Aware of the negative impact of “summer setback,” the low scores of poverty children, and how little access these children have to print outside of school, Richard Allington, Anne McGill-Franzen, and research colleagues identified 852 early-primary student participants at seventeen high-poverty schools. They would be compared with 478 similar students in a control group, and the study would be conducted over three consecutive summers.
Easy-access during the summer
led to higher scores.
During the spring semester, the experimental students were allowed to select books at a school book fair, twelve paperbacks that would not be given to them until the beginning of each summer vacation but would be theirs to keep. (The control group had no book fair and received no free books for the summer.) The books placed in the fair, selected in advance by the researchers, were on early-primary levels and aimed at meeting the students’ interests in pop culture (movie, sports stars), series books, minority characters, and science/ social studies subjects in the curriculum. (The last two categories were the least popular.)
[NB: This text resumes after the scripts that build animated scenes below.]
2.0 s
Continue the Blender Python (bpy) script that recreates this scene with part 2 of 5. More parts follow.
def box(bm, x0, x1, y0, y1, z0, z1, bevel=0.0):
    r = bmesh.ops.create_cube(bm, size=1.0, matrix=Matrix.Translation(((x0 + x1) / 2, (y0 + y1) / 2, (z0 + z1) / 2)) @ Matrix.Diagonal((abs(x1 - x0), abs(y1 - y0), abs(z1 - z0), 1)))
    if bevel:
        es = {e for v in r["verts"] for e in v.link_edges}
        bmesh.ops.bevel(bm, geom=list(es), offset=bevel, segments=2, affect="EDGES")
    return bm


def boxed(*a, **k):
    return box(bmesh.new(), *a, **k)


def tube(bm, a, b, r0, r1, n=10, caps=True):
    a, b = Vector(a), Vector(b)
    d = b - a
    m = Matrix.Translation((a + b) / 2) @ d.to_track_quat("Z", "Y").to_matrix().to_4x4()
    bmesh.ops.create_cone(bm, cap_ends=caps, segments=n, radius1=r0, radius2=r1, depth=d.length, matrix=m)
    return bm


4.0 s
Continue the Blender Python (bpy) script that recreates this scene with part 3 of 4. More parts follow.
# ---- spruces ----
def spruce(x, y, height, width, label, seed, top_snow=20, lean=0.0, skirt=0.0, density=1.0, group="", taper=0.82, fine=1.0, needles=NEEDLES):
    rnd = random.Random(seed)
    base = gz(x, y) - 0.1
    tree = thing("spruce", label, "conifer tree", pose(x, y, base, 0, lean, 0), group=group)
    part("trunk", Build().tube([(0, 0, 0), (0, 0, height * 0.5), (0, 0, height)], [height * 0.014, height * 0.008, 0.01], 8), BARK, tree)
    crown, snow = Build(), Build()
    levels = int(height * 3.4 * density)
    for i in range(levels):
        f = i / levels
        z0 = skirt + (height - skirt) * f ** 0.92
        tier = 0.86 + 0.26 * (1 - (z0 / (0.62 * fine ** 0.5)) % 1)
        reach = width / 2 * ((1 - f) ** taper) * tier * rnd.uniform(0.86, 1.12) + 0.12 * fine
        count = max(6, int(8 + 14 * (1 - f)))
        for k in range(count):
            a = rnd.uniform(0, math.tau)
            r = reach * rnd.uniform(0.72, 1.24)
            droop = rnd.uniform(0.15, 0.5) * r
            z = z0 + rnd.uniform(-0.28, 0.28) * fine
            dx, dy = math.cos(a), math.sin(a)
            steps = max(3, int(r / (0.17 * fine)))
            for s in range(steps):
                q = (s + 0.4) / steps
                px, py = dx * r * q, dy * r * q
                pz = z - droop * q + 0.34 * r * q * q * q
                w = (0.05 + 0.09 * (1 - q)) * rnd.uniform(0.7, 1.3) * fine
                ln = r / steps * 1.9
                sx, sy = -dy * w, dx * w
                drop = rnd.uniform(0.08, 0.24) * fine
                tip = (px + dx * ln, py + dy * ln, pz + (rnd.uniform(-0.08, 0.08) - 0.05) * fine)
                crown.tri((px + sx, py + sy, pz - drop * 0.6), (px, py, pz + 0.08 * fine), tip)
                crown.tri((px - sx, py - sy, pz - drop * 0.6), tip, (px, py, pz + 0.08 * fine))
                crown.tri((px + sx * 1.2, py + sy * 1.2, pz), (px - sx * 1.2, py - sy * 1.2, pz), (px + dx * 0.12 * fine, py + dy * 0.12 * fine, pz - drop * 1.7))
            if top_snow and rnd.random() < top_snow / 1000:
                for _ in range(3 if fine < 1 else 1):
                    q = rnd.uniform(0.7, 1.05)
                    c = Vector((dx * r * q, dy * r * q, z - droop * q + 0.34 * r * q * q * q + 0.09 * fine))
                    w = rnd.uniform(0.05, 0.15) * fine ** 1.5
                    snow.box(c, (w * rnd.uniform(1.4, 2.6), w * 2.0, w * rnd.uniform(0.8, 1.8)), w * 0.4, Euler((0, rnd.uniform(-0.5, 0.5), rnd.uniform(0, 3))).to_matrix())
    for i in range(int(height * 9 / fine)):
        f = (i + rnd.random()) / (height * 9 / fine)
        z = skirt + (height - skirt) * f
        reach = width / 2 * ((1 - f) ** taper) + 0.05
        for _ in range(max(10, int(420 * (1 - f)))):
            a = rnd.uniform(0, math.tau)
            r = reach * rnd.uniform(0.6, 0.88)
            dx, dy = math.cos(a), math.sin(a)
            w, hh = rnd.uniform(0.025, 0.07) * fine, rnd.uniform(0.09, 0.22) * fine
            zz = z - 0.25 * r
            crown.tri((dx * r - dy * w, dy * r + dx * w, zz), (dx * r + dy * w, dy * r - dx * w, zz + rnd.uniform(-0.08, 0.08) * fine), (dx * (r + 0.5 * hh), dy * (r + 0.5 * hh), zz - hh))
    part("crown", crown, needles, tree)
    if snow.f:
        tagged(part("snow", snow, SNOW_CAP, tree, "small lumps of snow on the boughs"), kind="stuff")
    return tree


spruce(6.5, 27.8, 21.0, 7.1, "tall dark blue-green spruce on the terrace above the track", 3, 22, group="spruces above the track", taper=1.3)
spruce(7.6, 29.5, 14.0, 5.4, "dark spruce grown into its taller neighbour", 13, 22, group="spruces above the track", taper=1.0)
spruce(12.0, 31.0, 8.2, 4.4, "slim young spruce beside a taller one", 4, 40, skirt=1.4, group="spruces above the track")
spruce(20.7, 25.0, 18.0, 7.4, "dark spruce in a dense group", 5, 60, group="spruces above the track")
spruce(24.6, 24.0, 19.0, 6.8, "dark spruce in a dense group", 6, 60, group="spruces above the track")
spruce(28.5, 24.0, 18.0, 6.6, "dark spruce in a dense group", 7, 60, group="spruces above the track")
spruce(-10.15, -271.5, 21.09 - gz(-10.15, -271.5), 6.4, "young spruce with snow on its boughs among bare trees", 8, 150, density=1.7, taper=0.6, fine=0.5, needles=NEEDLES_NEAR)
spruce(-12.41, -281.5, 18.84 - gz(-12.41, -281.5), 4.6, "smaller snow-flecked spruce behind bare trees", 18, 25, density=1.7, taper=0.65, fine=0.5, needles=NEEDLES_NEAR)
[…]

End result after three years: The experimental group had significantly higher reading achievement (compared with the control group), directly attributed to more frequent reading because of easy access over three straight summers. Interestingly, the most disadvantaged students had the highest gains of all students in the study. Among the factors driving the students’ success were (1) access to books, (2) personal ownership of the books, and (3) self-selection of the books. While the reading gains were not large, the researchers found the gains were equal to or greater than those made by either a comprehensive school reform or summer school; the experiment was also less expensive and less extensive than school reform or summer school.
How much would a three-year book program like that cost for 852 students? Less than $120,000. And where do we find that kind of money on a national scale? Well, if you took just one week’s expense for the Iraq war ($2 billion), you could run this program in 16,000 schools. That would be absolutely workable, if we truly wanted it.